— Objective —
Include the line containing "return -0.20 *" and all lines before it, repeated exactly from the listing below, without pictures.
## Begin
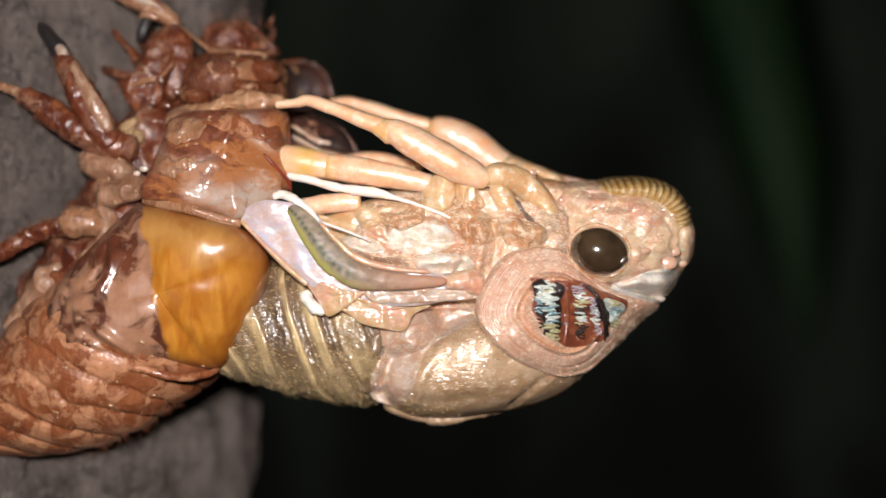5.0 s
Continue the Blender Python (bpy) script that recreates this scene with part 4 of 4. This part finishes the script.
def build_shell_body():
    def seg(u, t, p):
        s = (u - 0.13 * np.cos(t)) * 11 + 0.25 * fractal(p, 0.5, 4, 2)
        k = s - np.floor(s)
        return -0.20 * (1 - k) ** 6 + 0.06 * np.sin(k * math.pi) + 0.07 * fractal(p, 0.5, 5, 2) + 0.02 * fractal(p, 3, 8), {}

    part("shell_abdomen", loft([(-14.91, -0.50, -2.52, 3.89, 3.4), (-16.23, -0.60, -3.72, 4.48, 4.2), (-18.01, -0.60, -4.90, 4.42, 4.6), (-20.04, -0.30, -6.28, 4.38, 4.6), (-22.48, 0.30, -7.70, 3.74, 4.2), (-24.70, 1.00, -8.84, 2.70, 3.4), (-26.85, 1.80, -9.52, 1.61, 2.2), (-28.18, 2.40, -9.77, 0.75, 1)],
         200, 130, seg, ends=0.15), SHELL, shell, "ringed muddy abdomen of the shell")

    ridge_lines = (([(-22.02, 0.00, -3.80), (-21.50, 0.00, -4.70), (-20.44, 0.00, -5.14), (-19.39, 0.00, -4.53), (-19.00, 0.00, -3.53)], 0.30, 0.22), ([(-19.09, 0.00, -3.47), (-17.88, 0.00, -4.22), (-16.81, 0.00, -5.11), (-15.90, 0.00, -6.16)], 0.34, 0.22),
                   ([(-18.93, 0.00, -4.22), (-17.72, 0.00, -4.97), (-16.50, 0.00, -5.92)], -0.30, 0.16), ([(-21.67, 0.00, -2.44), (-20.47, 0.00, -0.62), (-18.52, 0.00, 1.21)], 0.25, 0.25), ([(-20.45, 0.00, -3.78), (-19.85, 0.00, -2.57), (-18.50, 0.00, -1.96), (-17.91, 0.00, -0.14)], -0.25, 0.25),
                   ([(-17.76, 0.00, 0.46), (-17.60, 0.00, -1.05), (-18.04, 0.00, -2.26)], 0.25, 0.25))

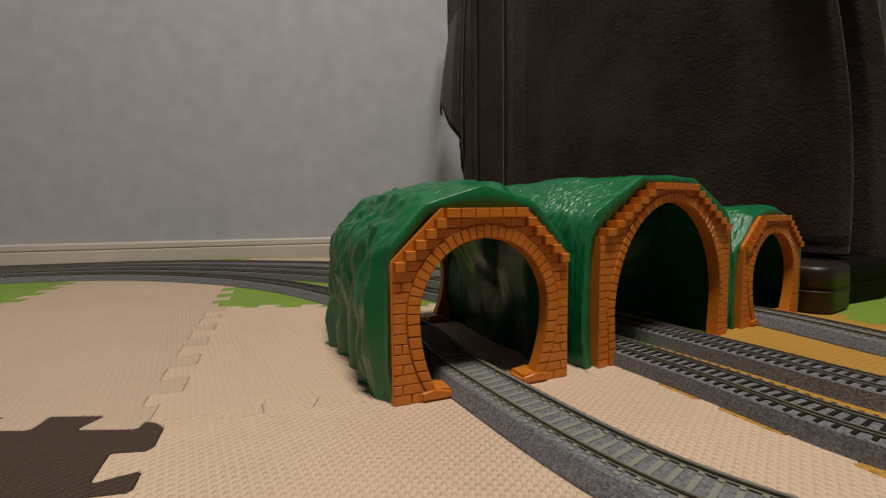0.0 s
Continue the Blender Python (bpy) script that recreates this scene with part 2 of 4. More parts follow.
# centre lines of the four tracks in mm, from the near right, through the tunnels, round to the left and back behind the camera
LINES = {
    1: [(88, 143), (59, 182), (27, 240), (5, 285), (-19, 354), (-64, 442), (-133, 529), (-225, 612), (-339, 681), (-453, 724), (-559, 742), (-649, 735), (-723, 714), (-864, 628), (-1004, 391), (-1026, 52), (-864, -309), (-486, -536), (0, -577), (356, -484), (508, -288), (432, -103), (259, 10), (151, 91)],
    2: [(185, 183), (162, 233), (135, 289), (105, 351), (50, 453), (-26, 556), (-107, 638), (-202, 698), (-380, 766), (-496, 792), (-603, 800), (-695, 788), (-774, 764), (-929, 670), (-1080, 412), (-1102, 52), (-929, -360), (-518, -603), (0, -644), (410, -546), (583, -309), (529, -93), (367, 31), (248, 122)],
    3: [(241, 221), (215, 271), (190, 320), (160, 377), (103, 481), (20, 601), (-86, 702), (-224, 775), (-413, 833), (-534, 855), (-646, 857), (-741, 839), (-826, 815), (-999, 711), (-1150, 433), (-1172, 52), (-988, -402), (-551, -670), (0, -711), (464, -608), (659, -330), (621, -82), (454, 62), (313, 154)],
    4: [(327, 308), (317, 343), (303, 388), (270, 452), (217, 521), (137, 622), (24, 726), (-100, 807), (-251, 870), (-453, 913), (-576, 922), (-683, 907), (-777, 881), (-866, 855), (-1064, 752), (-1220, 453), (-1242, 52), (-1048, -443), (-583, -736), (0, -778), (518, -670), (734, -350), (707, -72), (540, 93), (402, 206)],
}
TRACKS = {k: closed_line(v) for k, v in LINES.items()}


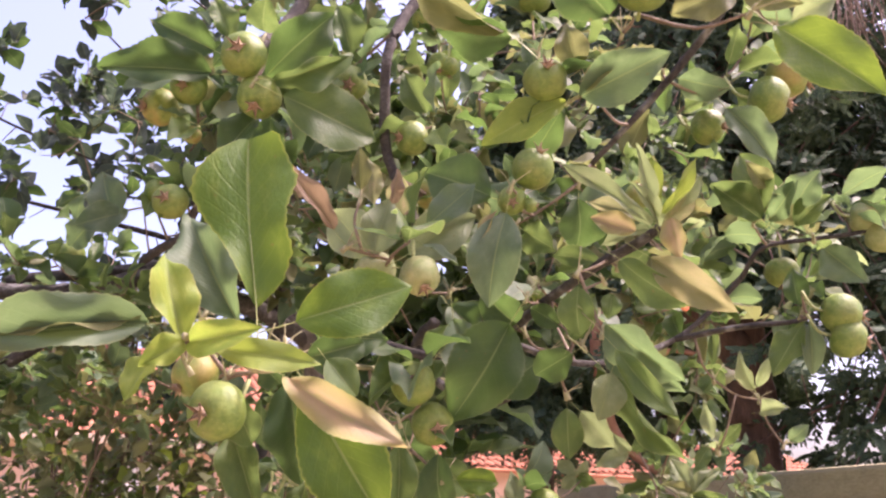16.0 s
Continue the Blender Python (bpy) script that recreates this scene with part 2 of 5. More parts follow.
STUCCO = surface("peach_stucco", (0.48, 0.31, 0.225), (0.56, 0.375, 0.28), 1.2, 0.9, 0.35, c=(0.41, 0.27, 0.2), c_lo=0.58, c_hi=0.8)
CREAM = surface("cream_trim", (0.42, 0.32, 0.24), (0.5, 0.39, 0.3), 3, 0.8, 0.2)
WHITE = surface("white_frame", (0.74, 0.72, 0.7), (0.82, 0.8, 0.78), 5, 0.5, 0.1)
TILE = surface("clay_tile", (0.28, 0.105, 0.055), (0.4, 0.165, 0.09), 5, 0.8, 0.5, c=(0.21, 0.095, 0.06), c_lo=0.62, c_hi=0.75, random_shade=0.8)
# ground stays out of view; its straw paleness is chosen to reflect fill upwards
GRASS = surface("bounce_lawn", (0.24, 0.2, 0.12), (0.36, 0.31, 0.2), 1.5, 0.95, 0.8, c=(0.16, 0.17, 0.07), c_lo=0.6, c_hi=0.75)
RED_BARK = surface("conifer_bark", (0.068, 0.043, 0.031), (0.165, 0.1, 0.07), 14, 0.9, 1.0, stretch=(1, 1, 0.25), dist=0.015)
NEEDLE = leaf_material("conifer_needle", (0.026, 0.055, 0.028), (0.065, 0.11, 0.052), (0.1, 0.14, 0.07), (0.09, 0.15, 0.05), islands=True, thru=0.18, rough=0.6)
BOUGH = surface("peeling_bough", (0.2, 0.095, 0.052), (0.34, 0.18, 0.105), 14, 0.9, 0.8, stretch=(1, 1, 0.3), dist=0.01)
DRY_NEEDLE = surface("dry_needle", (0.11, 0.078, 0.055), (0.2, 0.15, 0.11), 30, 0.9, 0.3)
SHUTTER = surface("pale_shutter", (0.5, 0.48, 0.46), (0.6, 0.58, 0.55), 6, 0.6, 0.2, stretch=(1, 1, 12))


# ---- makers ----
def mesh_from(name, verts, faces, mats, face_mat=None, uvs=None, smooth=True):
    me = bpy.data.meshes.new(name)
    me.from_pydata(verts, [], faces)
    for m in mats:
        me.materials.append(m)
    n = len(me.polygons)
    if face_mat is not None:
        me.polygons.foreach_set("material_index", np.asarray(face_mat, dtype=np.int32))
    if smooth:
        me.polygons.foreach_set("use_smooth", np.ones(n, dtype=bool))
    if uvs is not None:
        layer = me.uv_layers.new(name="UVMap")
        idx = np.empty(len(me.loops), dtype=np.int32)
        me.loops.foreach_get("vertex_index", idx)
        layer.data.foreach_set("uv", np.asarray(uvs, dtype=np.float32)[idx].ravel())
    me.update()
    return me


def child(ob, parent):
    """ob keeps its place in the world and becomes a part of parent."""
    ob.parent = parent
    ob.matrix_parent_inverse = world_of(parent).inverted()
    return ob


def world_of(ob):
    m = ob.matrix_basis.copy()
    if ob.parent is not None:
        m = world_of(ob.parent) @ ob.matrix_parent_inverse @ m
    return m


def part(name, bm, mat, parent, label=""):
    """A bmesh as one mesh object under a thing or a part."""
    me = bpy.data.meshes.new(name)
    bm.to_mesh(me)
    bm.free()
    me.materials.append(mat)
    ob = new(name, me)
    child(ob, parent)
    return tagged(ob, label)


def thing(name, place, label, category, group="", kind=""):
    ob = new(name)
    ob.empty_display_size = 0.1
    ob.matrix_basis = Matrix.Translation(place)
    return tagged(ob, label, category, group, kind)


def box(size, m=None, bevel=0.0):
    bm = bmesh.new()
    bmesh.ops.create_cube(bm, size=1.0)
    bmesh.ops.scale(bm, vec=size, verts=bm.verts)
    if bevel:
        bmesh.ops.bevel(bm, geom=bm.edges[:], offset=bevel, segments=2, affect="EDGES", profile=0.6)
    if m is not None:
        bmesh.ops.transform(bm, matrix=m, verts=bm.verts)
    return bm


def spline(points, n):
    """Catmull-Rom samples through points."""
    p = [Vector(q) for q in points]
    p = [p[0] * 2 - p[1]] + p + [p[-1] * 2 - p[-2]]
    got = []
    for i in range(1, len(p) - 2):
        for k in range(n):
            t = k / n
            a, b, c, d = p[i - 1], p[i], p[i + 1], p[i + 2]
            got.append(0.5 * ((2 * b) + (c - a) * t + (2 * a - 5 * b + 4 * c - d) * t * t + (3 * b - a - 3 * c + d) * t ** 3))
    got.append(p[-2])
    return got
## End
— Full output —
5.0 s
Continue the Blender Python (bpy) script that recreates this scene with part 4 of 4. This part finishes the script.
def build_shell_body():
    def seg(u, t, p):
        s = (u - 0.13 * np.cos(t)) * 11 + 0.25 * fractal(p, 0.5, 4, 2)
        k = s - np.floor(s)
        return -0.20 * (1 - k) ** 6 + 0.06 * np.sin(k * math.pi) + 0.07 * fractal(p, 0.5, 5, 2) + 0.02 * fractal(p, 3, 8), {}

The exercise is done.